Task objective:
Skip all pictures, then copy the lines from the start of the data through the line with "panelled fireplace mantel", keeping both ends.

┏━━

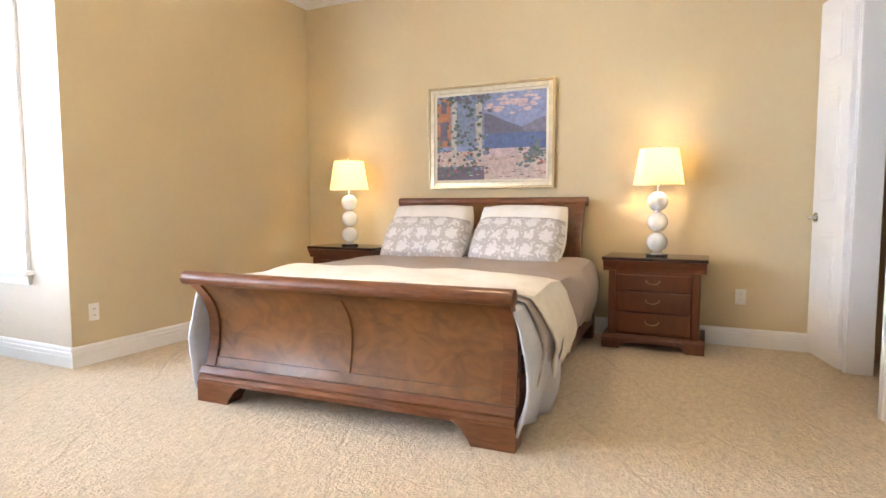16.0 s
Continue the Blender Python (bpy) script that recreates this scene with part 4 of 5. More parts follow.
# ---- fireplace ----
def fireplace():
    e = thing("fireplace", pose(-6.10, 5.46, 0), "white panelled fireplace mantel with black granite surround and arched header", "fireplace")

    def pilaster(x0, x1):
        p = part("pilaster", cbox(x0, x1, 0.0, 0.415, 0.005, 1.60, 0.004, 1), TRIM, e)
        part("plinth_block", cbox(x0 - 0.004, x1 + 0.004, 0.30, 0.421, 0.0, 0.12, 0.004, 1), TRIM, p)
        xa, xb = x0 + 0.04, x1 - 0.04
        for z0, z1 in ((0.18, 1.235), (1.305, 1.575)):
            bm = bmesh.new()
            for a in ((xa, xa + 0.016, z0, z1), (xb - 0.016, xb, z0, z1), (xa + 0.016, xb - 0.016, z0, z0 + 0.016), (xa + 0.016, xb - 0.016, z1 - 0.016, z1)):
                box(bm, a[0], a[1], 0.413, 0.425, a[2], a[3], 0.004, 1)
            part("panel_bead", bm, TRIM, p)
            part("panel", cbox(xa + 0.016, xb - 0.016, 0.408, 0.417, z0 + 0.016, z1 - 0.016), CREAM, p)

    pilaster(0.85, 1.05)
    pilaster(-1.05, -0.85)
    # arched header between the pilasters
    arch = [(-0.85 + 1.70 * i / 24, 1.23 + 0.19 * math.sin(math.pi * i / 24) ** 0.8) for i in range(25)]
    part("arched_header", prism(bmesh.new(), [(0.85, 1.66), (-0.85, 1.66)] + arch, 0.09, Matrix.Translation((0, 0.20, 0))), TRIM, e)
    for off, y in ((0.075, 0.29), (0.115, 0.29)):
        line = [(-0.84 + off, y, 1.58 - off * 0.3 + 0.02)]
        bm = bmesh.new()
        loop = [(-0.76 + 1.52 * i / 24, 0.292, 1.23 + 0.19 * math.sin(math.pi * (0.04 + 0.92 * i / 24)) ** 0.8 + off - 0.01) for i in range(25)]
        loop = loop + [(0.76, 0.292, 1.53 + (0.02 if off > 0.1 else 0.04)), (-0.76, 0.292, 1.53 + (0.02 if off > 0.1 else 0.04)), loop[0]]
        sweep(bm, loop, 0.008 if off < 0.1 else 0.006, 6)
        part("header_bead", bm, TRIM, e)
    prof = [(0, 1.57), (0.014, 1.57), (0.018, 1.60), (0.022, 1.61), (0.032, 1.63), (0.052, 1.655), (0.075, 1.685), (0.085, 1.69), (0.085, 1.70), (0, 1.70)]
    for x0, x1, y in ((0.84, 1.06, 0.413), (-1.06, -0.84, 0.413), (-0.845, 0.845, 0.29)):
        bm = prism(bmesh.new(), prof, x1 - x0, Matrix(((0, 1, 0, x0), (1, 0, 0, y), (0, 0, 1, 0), (0, 0, 0, 1))))
        part("cornice", bm, TRIM, e)
    for s in (-1, 1):
        bm = prism(bmesh.new(), prof, 0.415, Matrix(((s, 0, 0, s * 1.048), (0, 1, 0, 0), (0, 0, 1, 0), (0, 0, 0, 1))))
        bmesh.ops.recalc_face_normals(bm, faces=bm.faces[:])
        part("cornice", bm, TRIM, e)
    bm = box(bmesh.new(), -1.165, 1.165, 0.0, 0.505, 1.697, 1.719, 0.006, 2)
    box(bm, -1.185, 1.185, 0.0, 0.525, 1.717, 1.745, 0.010, 3)
    part("mantel_shelf", bm, TRIM, e)
    part("core", cbox(-0.83, 0.83, 0.0, 0.12, 0.002, 1.60), FIREBOX, e)
    part("frieze_block", cbox(-1.03, 1.03, 0.0, 0.295, 1.602, 1.699), TRIM, e)
    # granite slips
    for s in (-1, 1):
        z = 0.002
        for k in range(4):
            h = (0.30, 0.34, 0.34, 0.26)[k]
            xa, xb = sorted((s * 0.838, s * 0.575))
            part("granite_tile", cbox(xa, xb, 0.12, 0.175, z, z + h - 0.004, 0.002, 1), GRANITE, e)
            z += h
    for k in range(4):
        x = -0.83 + 0.415 * k
        part("granite_tile", cbox(x, x + 0.411, 0.12, 0.174, 1.242, 1.50, 0.002, 1), GRANITE, e)
    part("liner_bead", cbox(0.828, 0.842, 0.17, 0.205, 0.0, 1.24, 0.003, 1), CREAM, e)
    # metal firebox front
    bm = bmesh.new()
    for a in ((-0.575, -0.50, 0.03, 1.06), (0.50, 0.575, 0.03, 1.06), (-0.50, 0.50, 0.98, 1.06), (-0.50, 0.50, 0.03, 0.20)):
        box(bm, a[0], a[1], 0.12, 0.20, a[2], a[3], 0.008, 2)
    part("firebox_frame", bm, FIREBOX, e)
    bm = bmesh.new()
    for a in ((-0.47, -0.40, 0.21, 0.97), (0.40, 0.47, 0.21, 0.97), (-0.40, 0.40, 0.90, 0.97), (-0.40, 0.40, 0.21, 0.28)):
        box(bm, a[0], a[1], 0.13, 0.185, a[2], a[3], 0.008, 2)
    part("fire_door_frame", bm, FIREBOX, e)
    part("fire_glass", cbox(-0.41, 0.41, 0.135, 0.15, 0.27, 0.91), DARKGLASS, e, "dark reflective fireplace glass")
    part("hood", prism(bmesh.new(), [(0.0, 1.06), (0.12, 1.10), (0.125, 1.115), (0.0, 1.15)], 1.15, Matrix(((0, 1, 0, -0.575), (1, 0, 0, 0.17), (0, 0, 1, 0), (0, 0, 0, 1)))), FIREBOX, e)
    part("upper_glass", cbox(-0.575, 0.575, 0.172, 0.182, 1.15, 1.40), DARKGLASS, e, "dark polished panel above the hood")
    for k in range(5):
        part("grille_bar", cbox(-0.49, 0.49, 0.198, 0.206, 0.05 + 0.028 * k, 0.062 + 0.028 * k, 0.003, 1), FIREBOX, e)

    for o in e.children:
        if o.name.split(".")[0] in ("granite_tile", "firebox_frame", "fire_door_frame", "fire_glass", "hood", "upper_glass", "grille_bar", "liner_bead", "core"):
            o.location.y = 0.07
        elif o.name.split(".")[0] in ("arched_header", "header_bead"):
            o.location.y = -0.025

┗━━

Exercise result:
16.0 s
Continue the Blender Python (bpy) script that recreates this scene with part 4 of 5. More parts follow.
# ---- fireplace ----
def fireplace():
    e = thing("fireplace", pose(-6.10, 5.46, 0), "white panelled fireplace mantel with black granite surround and arched header", "fireplace")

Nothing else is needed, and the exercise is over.